TO THE EDGE OF THE WORLD

The Story of the Trans-Siberian Express, the World’s Greatest Railroad

by Christian Wolmar

Pub Date: Aug. 5th, 2014
ISBN: 978-1-61039-452-9
Publisher: PublicAffairs

A survey of an underrated railway line that helped Russia become a world power and also contributed to several revolutions.

British transportation specialist Wolmar (The Great Railroad Revolution: The History of Trains in America, 2012, etc.) certainly knows his stuff, and he asserts that the construction of the Trans-Siberian, the longest railroad in the world, had repercussions across the world—indeed, “it was the railway line that did most to create today’s geopolitical system.” Although imperial Russia came to the idea of building a railroad rather late in the game (England’s Liverpool-Manchester line was the first, in 1830), due to the country’s undeveloped economy and political system, Czar Nicholas I approved an initial, highly successful short line between St. Petersburg and Tsarskoye Selo, his summer residence, in 1837, followed by a St. Petersburg-Moscow line.
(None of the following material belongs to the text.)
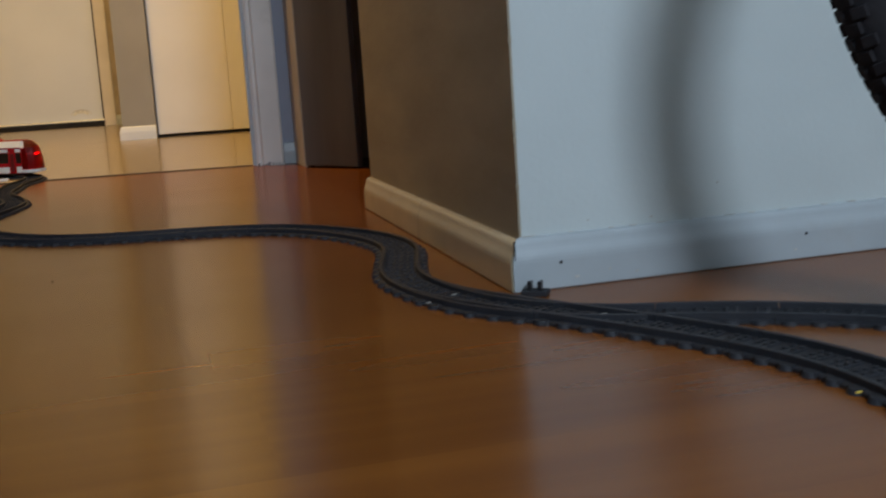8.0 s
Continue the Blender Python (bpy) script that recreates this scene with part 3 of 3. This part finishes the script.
# ---- things: bicycle wheel ----
def bicycle_wheel(centre, heading, radius=0.345, tube=0.027):
    wheel = tagged(new("bicycle_wheel"), "bicycle wheel with black knobbly tyre standing on the floor", "bicycle wheel")
    wheel.matrix_world = pose(*centre, 0, 0, heading)
    ring, n, k = radius - tube, 96, 12
    bm = bmesh.new()
    grid = [[bm.verts.new(((ring + tube * math.cos(b)) * math.cos(a), tube * 0.95 * math.sin(b), (ring + tube * math.cos(b)) * math.sin(a))) for b in (2 * math.pi * j / k for j in range(k))] for a in (2 * math.pi * i / n for i in range(n))]
    for i in range(n):
        for j in range(k):
            bm.faces.new((grid[i][j], grid[i][(j + 1) % k], grid[(i + 1) % n][(j + 1) % k], grid[(i + 1) % n][j]))
    tyre = part("tyre", bm, RUBBER, wheel, "black rubber tyre", True)
    bm = bmesh.new()
    for i in range(208):
        a = 2 * math.pi * i / 208
        for b, size in ((-0.72, 0.0055), (0.0, 0.0065), (0.72, 0.0055)) if i % 2 else ((-0.4, 0.0065), (0.4, 0.0065)):
            m = pose(0, 0, 0, 0, -math.degrees(a), 0) @ pose(ring, 0, 0) @ pose(0, 0, 0, 0, 0, math.degrees(b)) @ pose(tube, 0, 0)
            add_box(bm, -0.002, 0.0012, -size, size, -0.0040, 0.0040, 0.0004, m)
    part("tread", bm, RUBBER, tyre, "knobbly tread blocks")
    bm = bmesh.new()
    outline = [(ring - tube - 0.012, -0.010), (ring - tube + 0.004, -0.012), (ring - tube + 0.004, 0.012), (ring - tube - 0.012, 0.010), (ring - tube - 0.018, 0.0)]
    loops = [[bm.verts.new((r * math.cos(a), y, r * math.sin(a))) for r, y in outline] for a in (2 * math.pi * i / 72 for i in range(72))]
    for i in range(72):
        for j in range(5):
            bm.faces.new((loops[i][j], loops[i][(j + 1) % 5], loops[(i + 1) % 72][(j + 1) % 5], loops[(i + 1) % 72][j]))
    bmesh.ops.recalc_face_normals(bm, faces=bm.faces)
    part("rim", bm, ALUMINIUM, wheel, "aluminium rim")
    bm = bmesh.new()
    add_cyl(bm, 0.016, 0.06, pose(0, 0, 0, 90, 0, 0), 20)
    for e in (-1, 1):
        add_cyl(bm, 0.028, 0.004, pose(0, e * 0.026, 0, 90, 0, 0), 24)
    add_cyl(bm, 0.005, 0.11, pose(0, 0, 0, 90, 0, 0), 12)
    part("hub", bm, ALUMINIUM, wheel, "metal hub")
    for i in range(32):
        a = 2 * math.pi * i / 32
        e = 1 if i % 2 else -1
        tip = Vector((math.cos(a), 0, math.sin(a))) * (ring - tube - 0.014)
        root = Vector((math.cos(a + 0.9 * (1 if i % 4 < 2 else -1)), 0, math.sin(a + 0.9 * (1 if i % 4 < 2 else -1)))) * 0.026 + Vector((0, e * 0.026, 0))
        bm = bmesh.new()
        add_cyl(bm, 0.001, (tip - root).length, Matrix.Translation((tip + root) / 2) @ (tip - root).to_track_quat("Z", "Y").to_matrix().to_4x4(), 6)
        part("spoke", bm, ALUMINIUM, wheel)
    return wheel


WHEEL_R = 0.345
bicycle_wheel((1.1645, 0.914, WHEEL_R + 0.002), -15)

# ---- things: loose toy pieces and a wooden strip by the threshold ----
def toy_plate(x, y, turn, length, width, height, mat, label):
    """A small moulded plate with studs on top."""
    plate = tagged(new("toy_brick"), label, "toy brick", "loose toy bricks by the track")
    plate.matrix_world = pose(x, y, 0, 0, 0, turn)
    part("body", box(-length / 2, length / 2, -width / 2, width / 2, 0, height, 0.0004), mat, plate)
    n, m = round(length / 0.008), round(width / 0.008)
    for i in range(n):
        for j in range(m):
            bm = bmesh.new()
            add_cyl(bm, 0.0024, 0.0017, pose((i + 0.5) * 0.008 - length / 2, (j + 0.5) * 0.008 - width / 2, height + 0.00085), 12)
            part("stud", bm, mat, plate)


DARK_RED = material("dark_red_plastic", (0.14, 0.008, 0.012), 0.3, tint=0.08, scale=60)
toy_plate(-0.026, 3.3175, 4, 0.032, 0.016, 0.0064, WHITE_PLASTIC, "small white toy plate on the hall floor")
toy_plate(0.025, 3.3075, -6, 0.016, 0.016, 0.0064, DARK_RED, "dark red toy brick on the hall floor")
toy_plate(0.0618, 3.2655, -9, 0.032, 0.016, 0.0050, WHITE_PLASTIC, "small white toy plate beside the track bend")
PALE_WOOD = material("pale_bare_wood", (0.55, 0.40, 0.22), 0.5, tint=0.15, scale=8, fine=80, bump=0.05, stretch=(1, 12, 12))
strip = tagged(part("wooden_strip", box(-0.075, 0.075, -0.010, 0.010, 0, 0.0042, 0.0008), PALE_WOOD), "short pale bare wooden strip lying at the doorway", "wooden strip")
strip.matrix_world = pose(0.0364, 3.1945, 0.0, 0, 0, -9)

# ---- small details ----
stop = tagged(new("door_stop"), "small white bumper door stop on the baseboard", "door stop")
stop.matrix_world = pose(-0.1374, 2.484, 0.0265, 0, 90, 1.9)
bm = bmesh.new()
add_cyl(bm, 0.009, 0.006, pose(0, 0, 0.0025), 20, 0.008)
part("base", bm, PALE_PLASTIC, stop, "pale grey base")
bm = bmesh.new()
add_cyl(bm, 0.0058, 0.006, pose(0, 0, 0.0075), 20, 0.005)
part("bumper", bm, RUBBER_WHITE, stop, "white rubber tip")
for nx, nz in ((0.7567, 0.0258), (1.024, 0.0262)):
    bm = bmesh.new()
    add_cyl(bm, 0.0016, 0.0012, pose(nx, STEP_Y - 0.0116, nz, 90, 0, 0), 12)
    part("nail", bm, BLACK_PLASTIC, base_right, "dark nail hole")

bm = bmesh.new()
add_cyl(bm, 0.0012, 0.0012, pose(FACE - 0.0112, 1.3567, 0.025, 0, 90, 0), 12)
part("nail", bm, BLACK_PLASTIC, base_tan, "dark nail hole")
part("crack", box(FACE - 0.0098, FACE - 0.0086, STEP_Y - 0.0112, STEP_Y - 0.0092, 0.020, 0.050), BLACK_PLASTIC, base_right, "dark open mitre joint")
lean = (FACE_END - FACE) / (TAN_END - STEP_Y)
part("seam", board_mesh((FACE + 0.3705 * lean, 1.6905), (FACE + 0.3714 * lean, 1.6914), 0, 0, 1.135, 0.949), material("brown_seam_filler", (0.27, 0.22, 0.15), 0.7), base_tan, "darker butt joint")
GREY_DIRT = material("grey_dirt", (0.42, 0.40, 0.36), 0.8, tint=0.25, scale=60)
random.seed(8)
for i in range(12):
    cx, w = 0.73 + 0.035 * i + random.uniform(-0.012, 0.012), random.uniform(0.003, 0.012)
    part("scuff", box(cx, cx + w, STEP_Y - 0.0024, STEP_Y - 0.0002, BASE_H, BASE_H + random.uniform(0.0004, 0.0011)), GREY_DIRT, base_right, "grey dirt line")
for cx, cz, w in ((0.856, 0.058, 0.003), (0.790, 0.061, 0.0015), (0.93, 0.085, 0.0018)):
    part("scuff", box(cx, cx + w, STEP_Y - 0.0006, STEP_Y + 0.001, cz, cz + 0.0016), GREY_DIRT, bpy.data.objects["wall_right"], "small grey scuff")
for cx, cz, w, t in ((0.7705, 0.009, 0.004, 0.0022), (0.806, 0.013, 0.002, 0.002), (0.834, 0.008, 0.003, 0.0015), (1.01, 0.010, 0.003, 0.0018)):
    part("scuff", box(cx, cx + w, STEP_Y - 0.0119, STEP_Y - 0.0112, cz, cz + t), GREY_DIRT, base_right, "small grey scuff")
for cz, t in ((0.152, 0.012), (0.141, 0.006), (0.098, 0.005), (0.235, 0.007), (0.31, 0.01)):
    part("chip", box(FACE - 0.0012, FACE + 0.0022, STEP_Y - 0.0010, STEP_Y + 0.003, cz, cz + t, 0.0004), TAUPE, bpy.data.objects["wall_corner"], "ragged paint edge")

# window
window = structure("window_1", box(WIN_X - WIN_W / 2 - 0.05, WIN_X + WIN_W / 2 + 0.05, BACK, BACK + 0.03, WIN_Z - WIN_H / 2 - 0.04, WIN_Z - WIN_H / 2, 0.003), DIM_TRIM, "white window with a sill, daylight behind", "window")
for x0, x1, z0, z1 in ((-WIN_W / 2, -WIN_W / 2 + 0.03, -WIN_H / 2, WIN_H / 2), (WIN_W / 2 - 0.03, WIN_W / 2, -WIN_H / 2, WIN_H / 2), (-WIN_W / 2 + 0.03, WIN_W / 2 - 0.03, WIN_H / 2 - 0.03, WIN_H / 2)):
    part("window_frame", box(WIN_X + x0, WIN_X + x1, BACK - 0.04, BACK - 0.002, WIN_Z + z0, WIN_Z + z1, 0.002), DIM_TRIM, window)

random.seed(3)
for cx, cy, size in ((0.2695, 1.667, 0.0016), (0.1575, 0.973, 0.0022), (0.598, 1.564, 0.0016)):
    bm = bmesh.new()
    bmesh.ops.create_icosphere(bm, subdivisions=1, radius=size)
    for v in bm.verts:
        v.co *= random.uniform(0.6, 1.2)
        v.co.z = v.co.z * 0.5 + 0.0009
    crumb = tagged(part("crumb", bm, RUBBER), "tiny dark crumb lying on the laminate floor", "crumb", "crumbs on the floor")
    crumb.location = (cx, cy, 0)

# ---- floor planks ----
PLANK_W, PLANK_L = 0.195, 1.285
planks = {}


def plank_mesh(x0, x1, y0, y1, mat):
    key = (round(x1 - x0, 3), round(y1 - y0, 3), mat.name)
    if key not in planks:
        bm = box(0, x1 - x0, 0, y1 - y0, -0.012, 0.0)
        me = bpy.data.meshes.new("plank")
        bm.to_mesh(me)
        bm.free()
        me.materials.append(mat)
        planks[key] = me
    return planks[key]


def lay_planks(y_first, y_from, y_to, mat, m=Matrix()):
    """Rows of planks along x, staggered, cut at both ends."""
    floor = bpy.data.objects["floor"]
    row, y = 0, y_first
    while y < y_to - 0.005:
        y0, y1 = max(y, y_from), min(y + PLANK_W, y_to)
        x = -2.1 - (row * 0.43) % PLANK_L
        while x < 2.8:
            x0, x1 = max(x, -2.1), min(x + PLANK_L, 2.8)
            if x1 - x0 > 0.01:
                ob = new("plank", plank_mesh(x0, x1, y0, y1, mat))
                ob.parent = floor
                ob.matrix_local = m @ pose(x0, y0, 0)
            x += PLANK_L
        row, y = row + 1, y + PLANK_W


lay_planks(STEP_Y - 0.015 - 23 * PLANK_W, BACK - 0.1, DOOR_Y + 0.6, LAMINATE)
lay_planks(DOOR_Y + 0.014, DOOR_Y + 0.014, 6.7, HALL_LAMINATE, pose(0, 0, 0.0012) @ HALL)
Czar Alexander III embraced modern technology, and though a huge drain on the government coffers, the notion of Russia’s catching up to the West became irresistible; however, it took finance minister Sergei Witte to galvanize forces in 1892. His overarching vision of a Trans-Siberian railroad would help populate Siberia, aid in the transport of resources and troops, and industrialize the country. Witte saw the railroad as the key to economic success and to show that “Russia was the equal of the great powers of Europe.” Wolmar demonstrates how the railroad was built (with much American know-how) over an astonishingly short amount of time—slicing through Manchuria and arousing the ire of the Chinese and Japanese, leading to the Russo-Japanese War of 1904—as well as how officials cut corners by taking curves too sharply and skimping on materials. Nonetheless, it was completed in 1916 and also served to contribute to the Revolution of 1917.

A comprehensive, proficient history of “a tale of remarkable engineering stimulated by imperial ambition.”